Sparsentan is also in development for treating another rare kidney disease with an unmet need, focal segmental glomerulosclerosis.

Regarding etranacogene dezaparvovec, the lifetime costs for current standard of care (i.e., factor replacement therapy) for patients with severe hemophilia B are extremely high. If approved, etranacogene dezaparvovec would be the first one-time gene therapy for hemophilia B — actually, for any hemophilia.

In trials, etranacogene dezaparvovec significantly reduced the need for FIX replacement therapy, with 98% of patients treated with a full dose discontinuing prophylactic factor replacement therapy. However, the durability of response is unknown and the cost for a one-time dose is likely to be greater than $2 million.

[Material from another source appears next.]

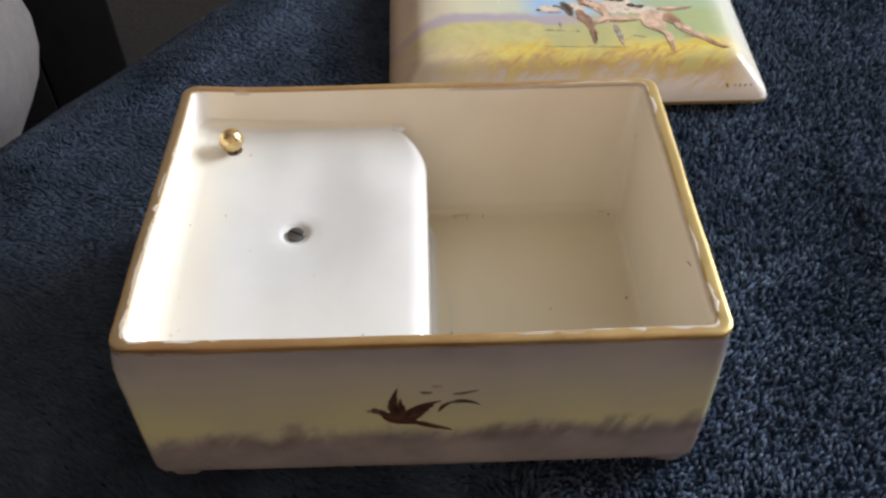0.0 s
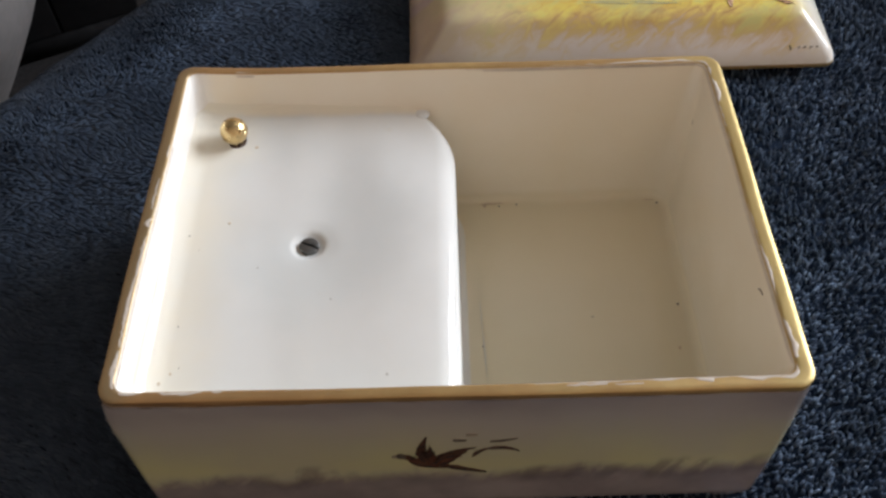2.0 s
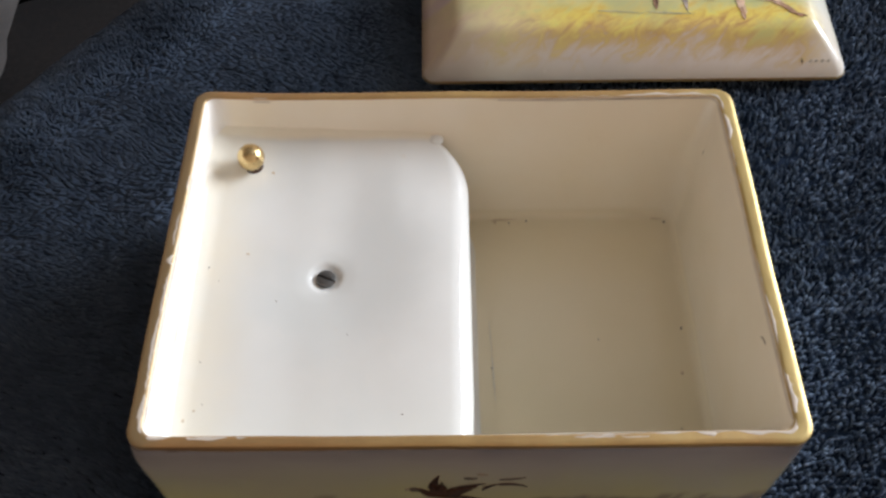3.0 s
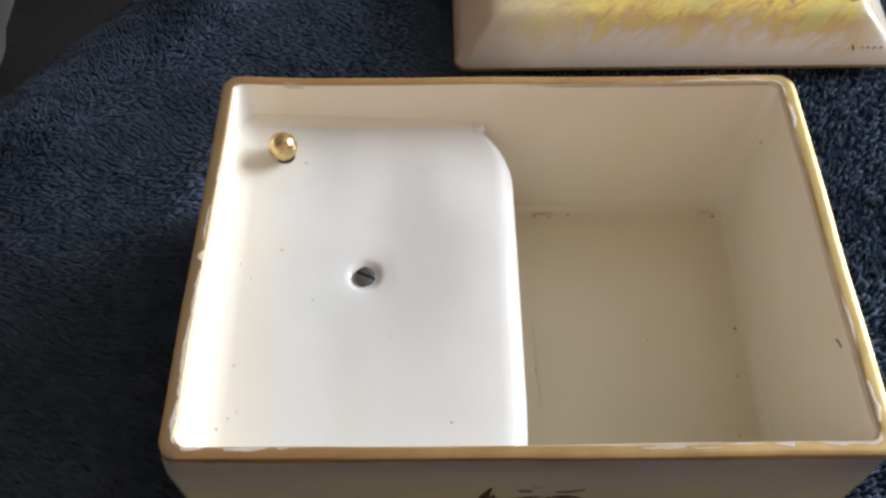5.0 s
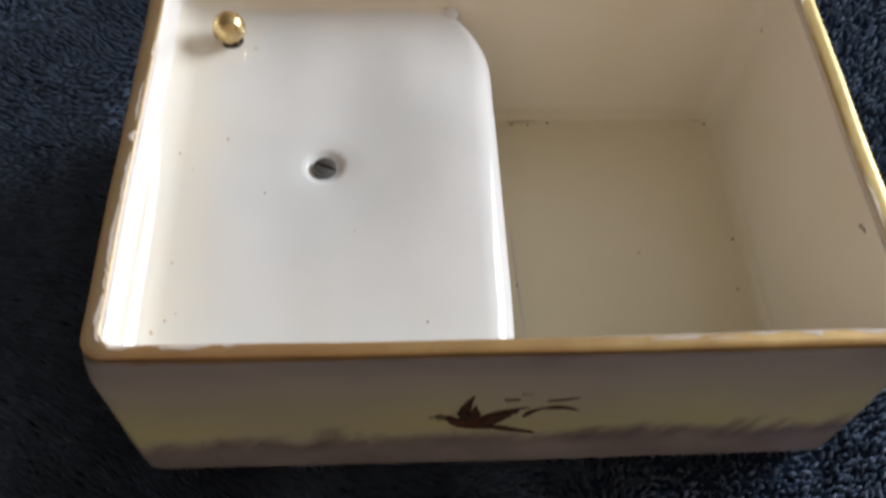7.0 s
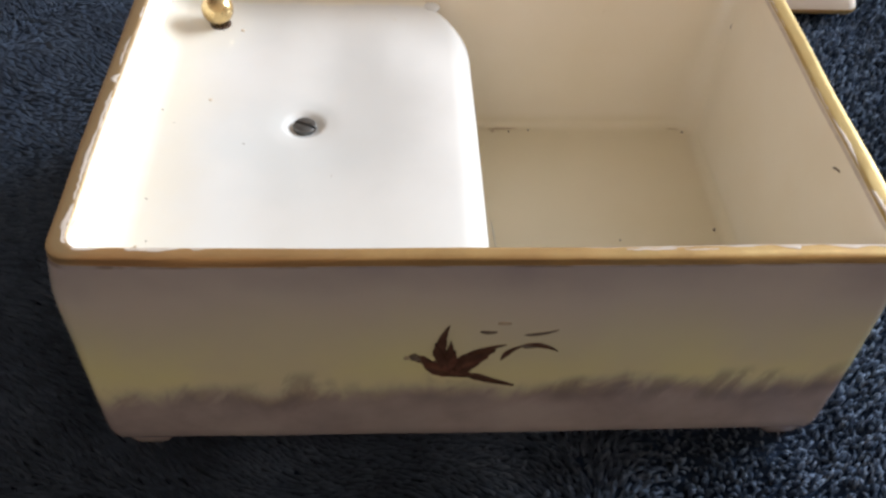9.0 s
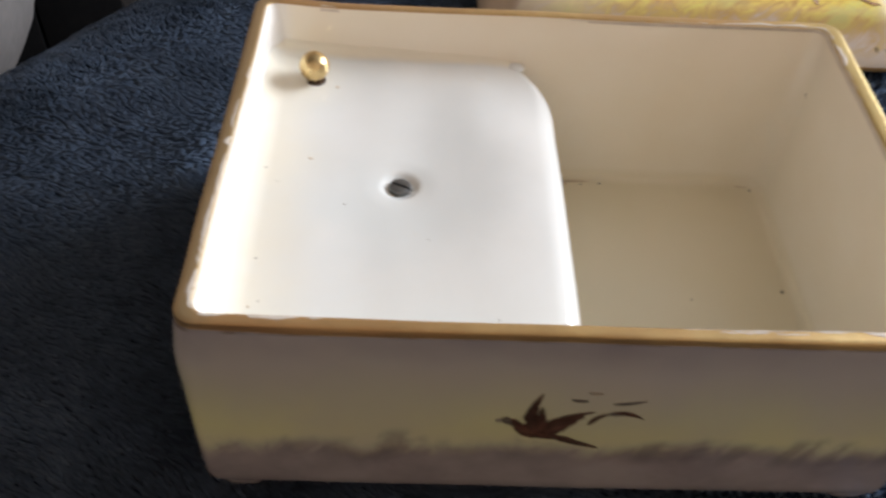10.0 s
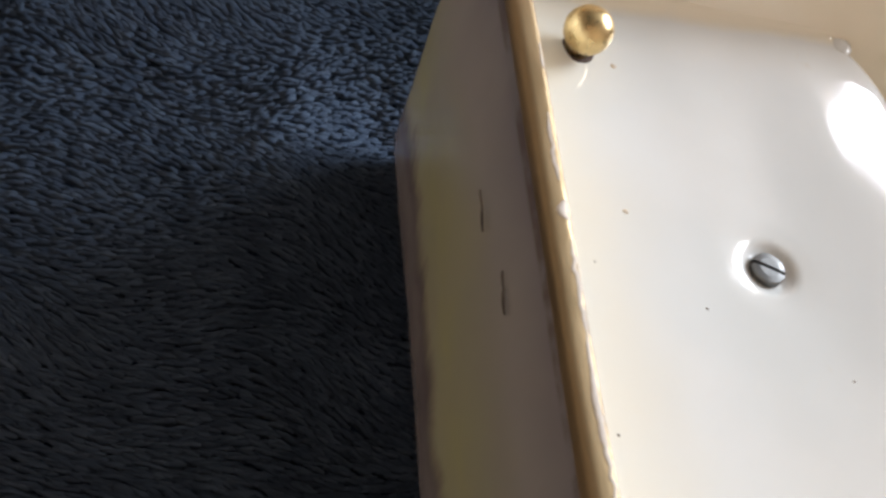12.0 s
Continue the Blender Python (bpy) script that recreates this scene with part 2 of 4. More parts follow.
# one glaze in two tones: cream for shaded walls, white for the lit shelf
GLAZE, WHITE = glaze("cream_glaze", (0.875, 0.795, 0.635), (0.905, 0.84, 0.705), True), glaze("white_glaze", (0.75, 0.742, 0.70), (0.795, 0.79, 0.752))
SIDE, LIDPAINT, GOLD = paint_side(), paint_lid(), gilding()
BARE = plain("bare_biscuit", (0.63, 0.56, 0.475), 0.55, vary=0.1, scale=400)
BRASS = plain("polished_brass", (0.66, 0.50, 0.25), 0.32, 1.0, 0.12, 500)
STEEL = plain("dull_steel", (0.17, 0.17, 0.165), 0.5, 1.0, 0.15, 600)
DARKGAP = plain("dark_hole", (0.07, 0.04, 0.025), 0.8, scale=300)
SPECK = plain("iron_speck", (0.23, 0.19, 0.145), 0.5, scale=900)
STAIN = plain("brown_stain", (0.61, 0.50, 0.355), 0.4, scale=700)
MARK_DARK = plain("umber_enamel", (0.072, 0.040, 0.028), 0.2, vary=0.4, scale=300)
MARK_RED = plain("russet_enamel", (0.105, 0.050, 0.035), 0.2, vary=0.4, scale=300)
MARK_GREY = plain("slate_enamel", (0.12, 0.105, 0.09), 0.2, vary=0.3, scale=300)
MARK_TAN = plain("tan_enamel", (0.43, 0.26, 0.165), 0.2, vary=0.4, scale=280)
MARK_MOTTLE = plain("mottled_grey_enamel", (0.36, 0.31, 0.27), 0.2, vary=0.6, scale=420)
MARK_BROWN = plain("brown_enamel", (0.30, 0.18, 0.12), 0.2, vary=0.3, scale=260)
MARK_FAINT = plain("faint_grey_enamel", (0.33, 0.30, 0.24), 0.2, vary=0.2, scale=300)
MARK_HAZE = plain("dull_olive_enamel", (0.46, 0.42, 0.24), 0.2, vary=0.3, scale=300)
MARK_PINK = plain("pale_flesh_enamel", (0.64, 0.46, 0.33), 0.2, vary=0.35, scale=300)
MARK_CREAM = plain("cream_enamel", (0.70, 0.60, 0.48), 0.2, vary=0.3, scale=240)
CLOTH, PILE = plain("navy_towel_ground", (0.018, 0.029, 0.052), 0.95, vary=0.3, scale=300), pile_cloth("navy_towel_pile", 0.08)
CLOTH.node_tree.nodes["Principled BSDF"].inputs["Specular IOR Level"].default_value = 0.03
# tones of the unseen walls and ceiling, set to steer the bounce light
WALLPAINT = plain("warm_wall_paint", (0.70, 0.535, 0.405), 0.8, vary=0.06, scale=4)
DARKWALL = plain("low_bounce_wall", (0.50, 0.39, 0.295), 0.8, vary=0.06, scale=4)
CEILPAINT = plain("low_bounce_ceiling", (0.27, 0.24, 0.205), 0.85, vary=0.04, scale=4)
CARPET = plain("dark_brown_carpet", (0.0100, 0.0078, 0.0072), 0.95, vary=0.35, scale=90)
BLACK = plain("black_stained_wood", (0.006, 0.0055, 0.0055), 0.8, vary=0.2, scale=30)
BLACK.node_tree.nodes["Principled BSDF"].inputs["Specular IOR Level"].default_value = 0.1
PALE = plain("pale_grey_fabric", (0.175, 0.160, 0.150), 0.9, vary=0.08, scale=60)
WOOD = plain("bench_wood", (0.20, 0.12, 0.06), 0.5, vary=0.3, scale=20)
FRAME = plain("white_window_paint", (0.80, 0.79, 0.76), 0.4, vary=0.04, scale=20)

# ---- mesh helpers ----


def mesh_ob(name, verts, faces, mat, parent=None, label="", smooth=True):
    me = bpy.data.meshes.new(name)
    me.from_pydata([tuple(v) for v in verts], [], [tuple(f) for f in faces])
    bm = bmesh.new()
    bm.from_mesh(me)
    bmesh.ops.recalc_face_normals(bm, faces=bm.faces)
    bm.to_mesh(me)
    bm.free()
    me.polygons.foreach_set("use_smooth", [smooth] * len(me.polygons))
    me.materials.append(mat)
    ob = new(name, me)
    ob.parent = parent
    if label:
        tagged(ob, label)
    return ob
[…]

Pegcetacoplan would potentially be the first FDA approved treatment for geographic atrophy, a severe form of dry age-related macular degeneration (AMD). The condition affects about 1 million people in the United States and is a leading cause of blindness. Due to the high unmet need, pegcetacoplan is anticipated to generate more than $900 million in revenue in the United States by 2032.

While pegcetacoplan is likely to be first to market, Iveric bio has also reported positive topline results for Zimura (avacincaptad pegol) for geographic atrophy and could come to market by the first half 2024.

Formulary Watch: Please expand on the significance of orphan drugs being approved by the FDA.

Sadeghi: A defining pharmacy trend in recent years has been the development and availability of new orphan drugs to treat ultra-rare conditions. In three of the last four years, the number of novel orphan drugs approved by the FDA exceeded non-orphan drugs, and the same pattern is projected to occur by the end of 2022.

It is to be expected that orphan drugs will continue making up an even larger percentage of prescription sales. Since orphan drugs are priced significantly higher, and more are coming to market, this will have life-altering impacts and cost implications for clients and members.

Payers determine how to cover the cost of these high-priced medications and control spend across a small patient population, which can consume disproportionately large percentages of total pharmacy drug costs. In addition, long term safety and efficacy outcomes, particularly related to the durability of response or cure, have often not been fully established for many of these drugs at the time of their FDA approval.

This is clearly a focus in the drug development pipeline, and we expect that a high proportion of FDA approvals will be orphan drugs for rare diseases (around 50%) for the foreseeable future. Although their target populations are very small, and individually their financial impact can be modest or small, over time the large number of overall approvals will ultimately translate into a sizable footprint.